§ Exercise
Look for the line containing "Write a Blender" and the line containing "import numpy as np" in the entries below. Copy those two and all lines between them exactly, leaving out pictures.

§ Dataset records
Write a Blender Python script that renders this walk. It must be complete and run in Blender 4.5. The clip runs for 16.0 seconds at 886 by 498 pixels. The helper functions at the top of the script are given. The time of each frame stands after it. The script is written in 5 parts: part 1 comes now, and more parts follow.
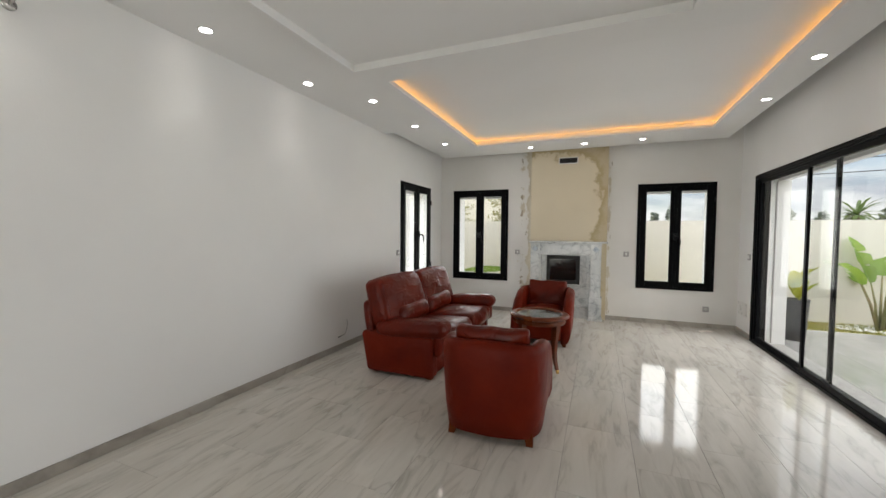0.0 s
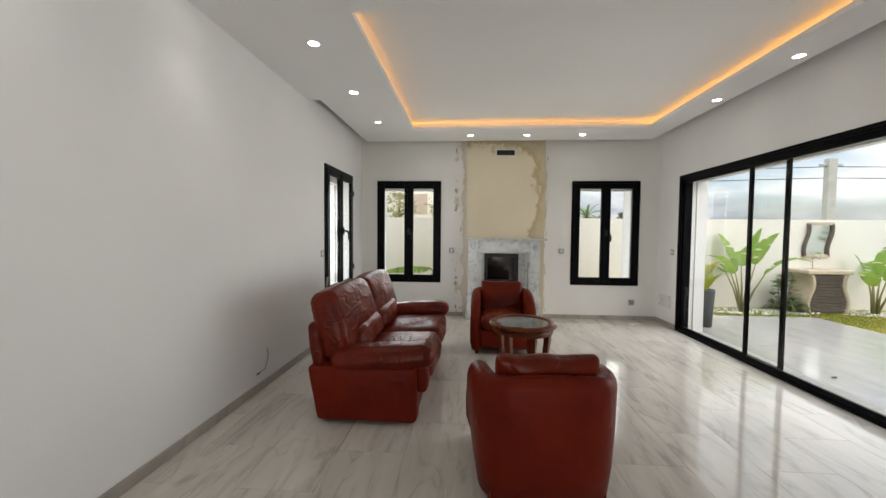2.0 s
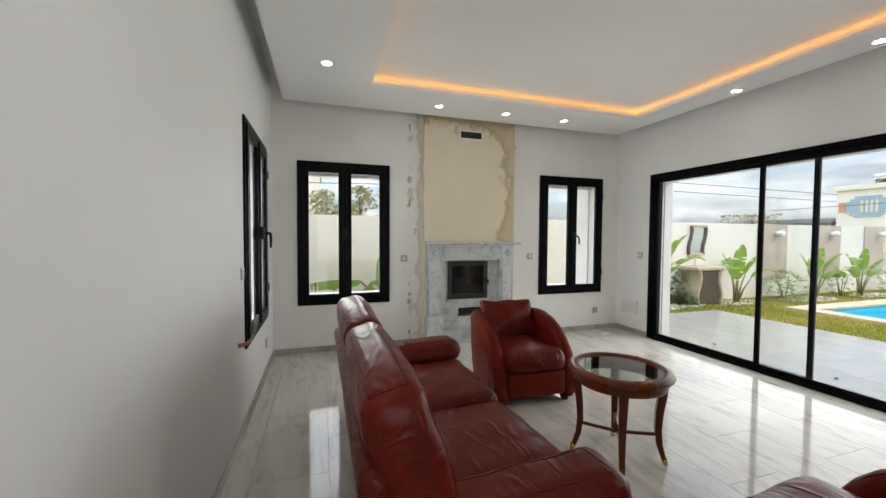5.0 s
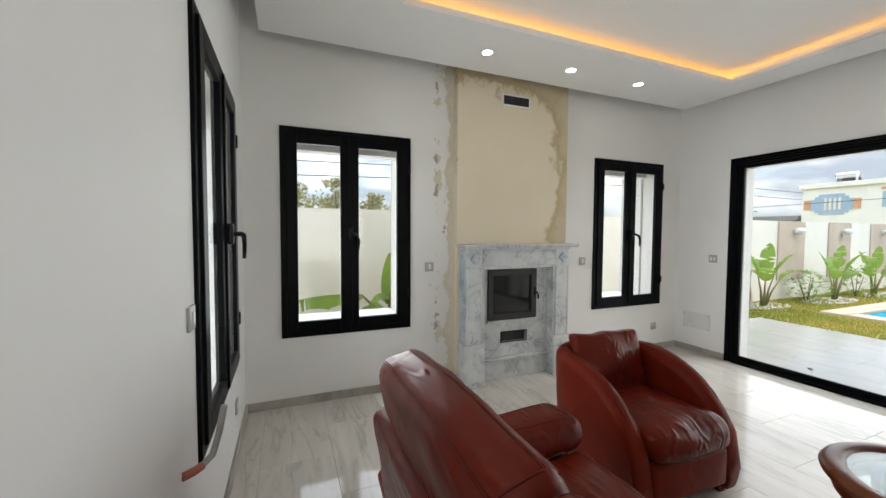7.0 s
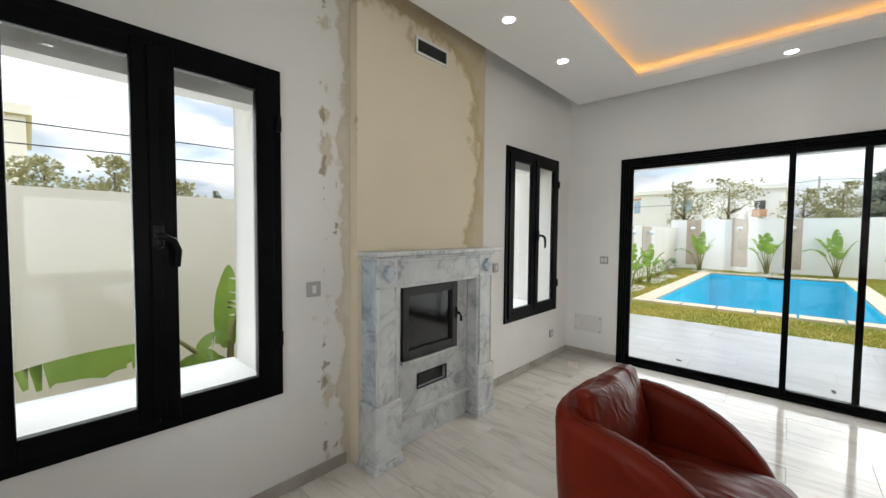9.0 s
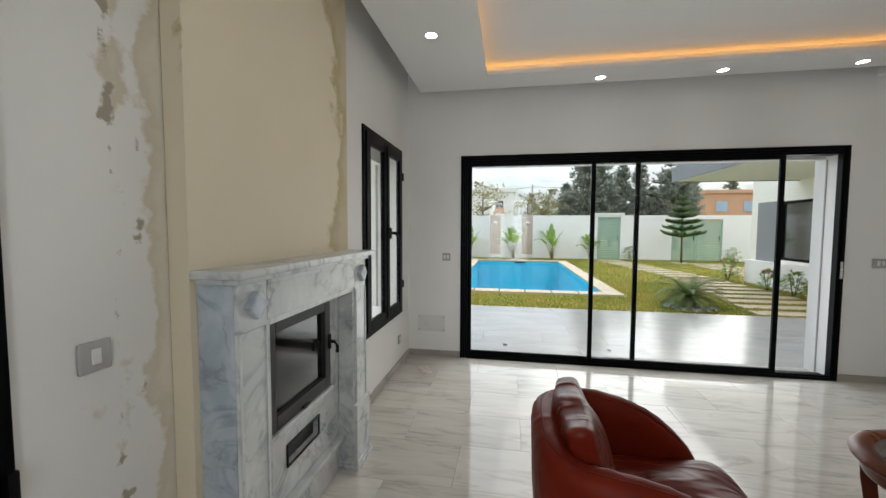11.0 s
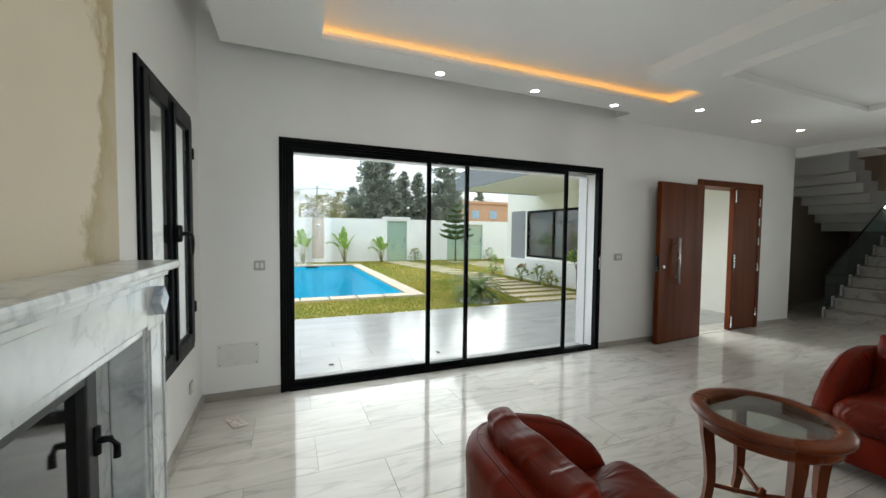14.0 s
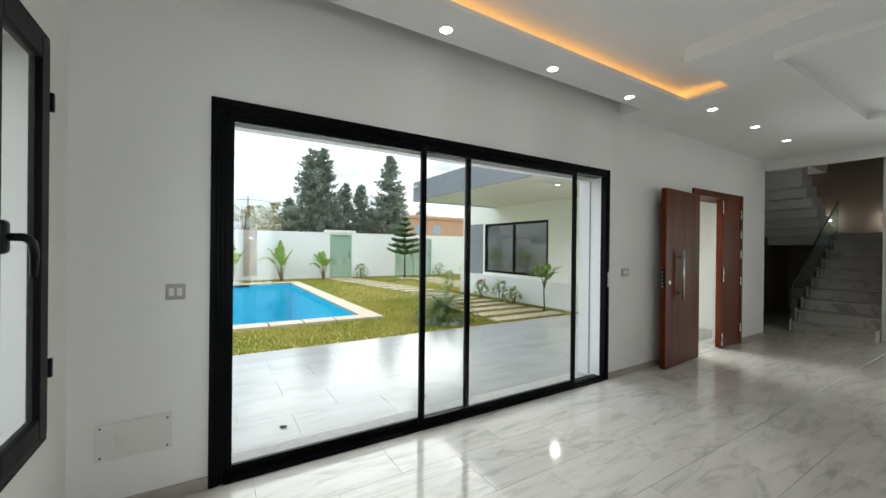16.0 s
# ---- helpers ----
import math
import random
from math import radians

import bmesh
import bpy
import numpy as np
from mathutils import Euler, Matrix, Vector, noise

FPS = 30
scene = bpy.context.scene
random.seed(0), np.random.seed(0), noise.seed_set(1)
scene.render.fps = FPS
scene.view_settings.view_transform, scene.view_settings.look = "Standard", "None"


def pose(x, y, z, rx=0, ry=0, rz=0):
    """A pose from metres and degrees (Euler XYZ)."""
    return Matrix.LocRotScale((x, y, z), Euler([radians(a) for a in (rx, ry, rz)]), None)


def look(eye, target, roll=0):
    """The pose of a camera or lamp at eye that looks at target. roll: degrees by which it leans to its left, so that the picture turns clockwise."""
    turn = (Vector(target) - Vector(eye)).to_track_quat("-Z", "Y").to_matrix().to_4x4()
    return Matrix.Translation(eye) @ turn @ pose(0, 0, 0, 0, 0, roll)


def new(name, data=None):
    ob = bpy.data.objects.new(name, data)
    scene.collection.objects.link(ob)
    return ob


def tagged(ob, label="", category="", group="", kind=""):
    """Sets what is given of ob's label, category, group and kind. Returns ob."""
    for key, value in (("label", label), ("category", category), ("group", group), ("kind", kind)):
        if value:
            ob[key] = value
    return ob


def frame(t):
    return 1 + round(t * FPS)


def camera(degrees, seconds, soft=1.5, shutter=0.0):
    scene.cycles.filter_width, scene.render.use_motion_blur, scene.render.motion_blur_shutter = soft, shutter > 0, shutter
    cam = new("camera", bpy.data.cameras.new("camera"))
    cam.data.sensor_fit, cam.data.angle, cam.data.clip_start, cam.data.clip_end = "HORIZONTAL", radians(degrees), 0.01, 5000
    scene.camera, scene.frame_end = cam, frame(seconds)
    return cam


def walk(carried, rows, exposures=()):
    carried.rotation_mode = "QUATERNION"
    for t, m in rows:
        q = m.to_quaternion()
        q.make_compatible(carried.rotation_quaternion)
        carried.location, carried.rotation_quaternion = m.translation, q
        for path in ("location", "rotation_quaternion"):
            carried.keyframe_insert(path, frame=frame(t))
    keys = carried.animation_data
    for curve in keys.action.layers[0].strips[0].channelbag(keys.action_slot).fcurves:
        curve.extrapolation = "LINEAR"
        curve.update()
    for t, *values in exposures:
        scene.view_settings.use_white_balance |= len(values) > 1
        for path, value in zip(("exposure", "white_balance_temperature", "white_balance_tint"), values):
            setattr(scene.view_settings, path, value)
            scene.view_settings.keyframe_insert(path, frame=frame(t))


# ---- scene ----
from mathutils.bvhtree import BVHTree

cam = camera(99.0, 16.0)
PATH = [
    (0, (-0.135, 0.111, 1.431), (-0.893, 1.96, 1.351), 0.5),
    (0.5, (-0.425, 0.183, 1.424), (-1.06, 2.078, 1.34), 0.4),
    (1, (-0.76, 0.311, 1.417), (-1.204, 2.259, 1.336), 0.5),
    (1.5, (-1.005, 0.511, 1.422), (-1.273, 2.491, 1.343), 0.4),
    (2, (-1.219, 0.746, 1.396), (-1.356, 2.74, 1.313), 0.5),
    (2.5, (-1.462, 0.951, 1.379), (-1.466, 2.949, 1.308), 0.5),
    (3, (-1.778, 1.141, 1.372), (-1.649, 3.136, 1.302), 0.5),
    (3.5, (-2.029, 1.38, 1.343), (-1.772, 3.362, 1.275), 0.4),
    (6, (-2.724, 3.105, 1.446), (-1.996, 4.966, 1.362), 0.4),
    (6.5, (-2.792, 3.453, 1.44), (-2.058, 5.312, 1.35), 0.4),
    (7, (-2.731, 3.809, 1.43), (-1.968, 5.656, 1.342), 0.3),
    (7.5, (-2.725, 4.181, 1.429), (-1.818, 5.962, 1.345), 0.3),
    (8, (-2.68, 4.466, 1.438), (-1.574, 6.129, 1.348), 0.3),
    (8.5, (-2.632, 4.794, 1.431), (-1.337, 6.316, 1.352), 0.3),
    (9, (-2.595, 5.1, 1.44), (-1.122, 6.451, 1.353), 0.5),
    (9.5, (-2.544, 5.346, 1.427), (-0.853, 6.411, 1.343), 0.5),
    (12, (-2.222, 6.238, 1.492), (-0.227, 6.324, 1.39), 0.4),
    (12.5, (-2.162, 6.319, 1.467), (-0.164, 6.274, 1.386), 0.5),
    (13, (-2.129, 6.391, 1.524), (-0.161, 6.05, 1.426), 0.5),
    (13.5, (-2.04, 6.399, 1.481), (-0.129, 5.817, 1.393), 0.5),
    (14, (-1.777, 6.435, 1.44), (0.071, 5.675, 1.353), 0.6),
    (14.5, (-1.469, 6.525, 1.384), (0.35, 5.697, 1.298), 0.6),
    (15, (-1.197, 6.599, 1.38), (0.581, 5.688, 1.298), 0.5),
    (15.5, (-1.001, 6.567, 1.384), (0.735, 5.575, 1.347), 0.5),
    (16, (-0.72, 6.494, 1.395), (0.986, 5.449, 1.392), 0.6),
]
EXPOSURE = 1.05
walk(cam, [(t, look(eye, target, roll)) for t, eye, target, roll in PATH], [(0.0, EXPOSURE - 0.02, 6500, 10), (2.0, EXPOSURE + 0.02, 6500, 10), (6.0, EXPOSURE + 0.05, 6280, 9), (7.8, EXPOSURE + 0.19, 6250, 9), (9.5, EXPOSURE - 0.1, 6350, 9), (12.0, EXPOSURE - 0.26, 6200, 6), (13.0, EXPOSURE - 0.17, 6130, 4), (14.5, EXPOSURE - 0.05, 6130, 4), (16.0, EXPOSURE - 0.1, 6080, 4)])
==
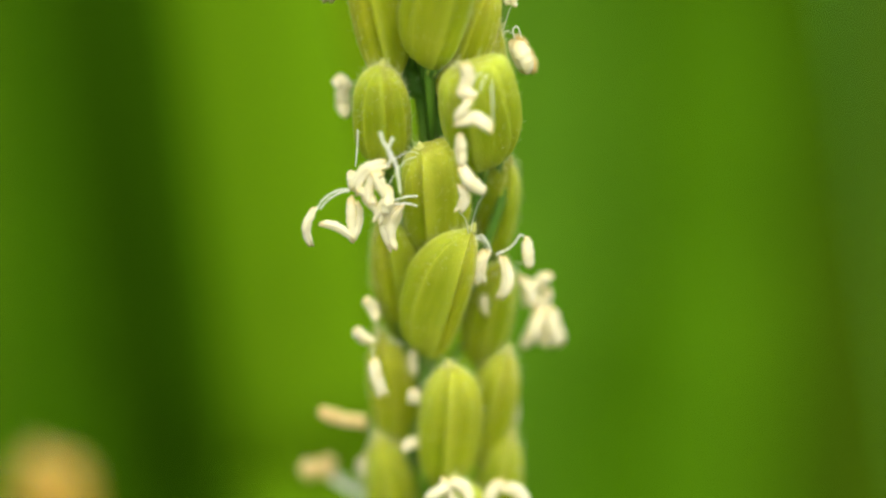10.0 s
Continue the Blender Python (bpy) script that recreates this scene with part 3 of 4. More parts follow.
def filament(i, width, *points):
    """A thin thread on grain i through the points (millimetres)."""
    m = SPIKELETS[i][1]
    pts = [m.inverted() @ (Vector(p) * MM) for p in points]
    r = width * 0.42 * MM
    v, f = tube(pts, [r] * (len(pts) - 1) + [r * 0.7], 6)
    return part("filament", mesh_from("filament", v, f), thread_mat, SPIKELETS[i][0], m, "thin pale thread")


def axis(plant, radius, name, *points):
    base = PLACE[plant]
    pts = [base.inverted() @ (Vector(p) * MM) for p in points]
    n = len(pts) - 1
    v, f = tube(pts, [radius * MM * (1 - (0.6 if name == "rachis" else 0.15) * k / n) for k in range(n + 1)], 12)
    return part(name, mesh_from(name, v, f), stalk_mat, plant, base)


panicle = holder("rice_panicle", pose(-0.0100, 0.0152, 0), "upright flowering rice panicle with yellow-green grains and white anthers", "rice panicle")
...
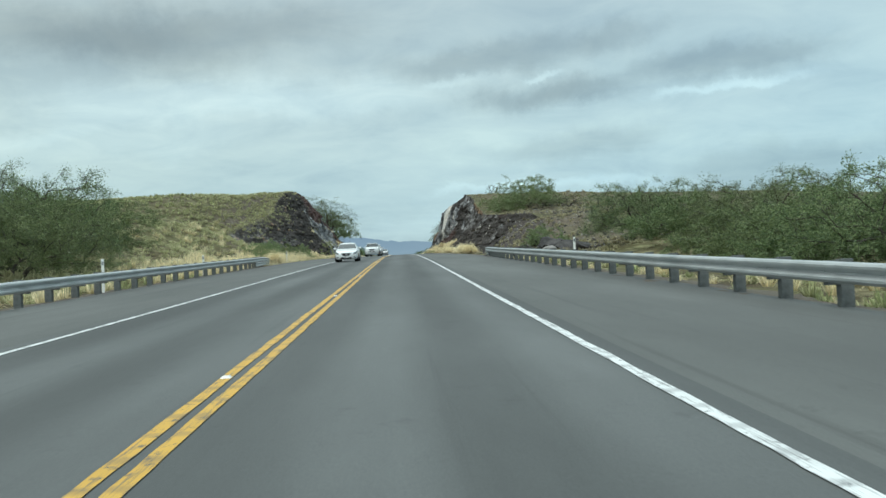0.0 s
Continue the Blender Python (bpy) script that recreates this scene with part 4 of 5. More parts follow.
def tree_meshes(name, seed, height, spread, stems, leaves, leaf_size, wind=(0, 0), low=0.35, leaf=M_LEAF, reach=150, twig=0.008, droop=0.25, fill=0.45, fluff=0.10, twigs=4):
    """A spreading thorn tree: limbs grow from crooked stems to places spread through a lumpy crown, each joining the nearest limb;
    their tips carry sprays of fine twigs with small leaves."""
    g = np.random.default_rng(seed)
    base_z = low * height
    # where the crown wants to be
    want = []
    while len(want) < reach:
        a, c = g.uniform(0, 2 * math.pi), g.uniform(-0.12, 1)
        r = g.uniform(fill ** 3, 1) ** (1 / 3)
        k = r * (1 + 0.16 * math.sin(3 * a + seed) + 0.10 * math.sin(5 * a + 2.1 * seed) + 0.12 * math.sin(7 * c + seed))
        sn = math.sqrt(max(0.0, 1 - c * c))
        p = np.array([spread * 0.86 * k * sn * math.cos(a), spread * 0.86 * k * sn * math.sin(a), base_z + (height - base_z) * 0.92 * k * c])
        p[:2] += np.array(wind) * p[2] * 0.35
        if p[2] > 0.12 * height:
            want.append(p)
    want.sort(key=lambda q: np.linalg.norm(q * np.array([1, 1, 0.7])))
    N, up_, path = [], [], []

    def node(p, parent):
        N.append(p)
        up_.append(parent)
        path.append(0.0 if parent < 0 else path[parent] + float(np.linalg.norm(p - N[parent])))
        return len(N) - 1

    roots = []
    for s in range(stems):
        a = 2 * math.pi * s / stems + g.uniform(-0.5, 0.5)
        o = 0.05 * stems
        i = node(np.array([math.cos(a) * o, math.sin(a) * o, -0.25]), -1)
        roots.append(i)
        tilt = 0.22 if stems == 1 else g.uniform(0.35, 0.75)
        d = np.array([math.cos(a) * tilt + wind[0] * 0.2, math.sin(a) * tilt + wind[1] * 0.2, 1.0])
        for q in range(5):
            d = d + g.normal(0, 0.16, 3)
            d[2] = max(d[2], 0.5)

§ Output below
Write a Blender Python script that renders this walk. It must be complete and run in Blender 4.5. The clip runs for 16.0 seconds at 886 by 498 pixels. The helper functions at the top of the script are given. The time of each frame stands after it. The script is written in 5 parts: part 1 comes now, and more parts follow.
0.0 s
2.0 s
5.0 s
7.0 s
9.0 s
11.0 s
14.0 s
16.0 s
# ---- helpers ----
import math
import random
from math import radians

import bmesh
import bpy
import numpy as np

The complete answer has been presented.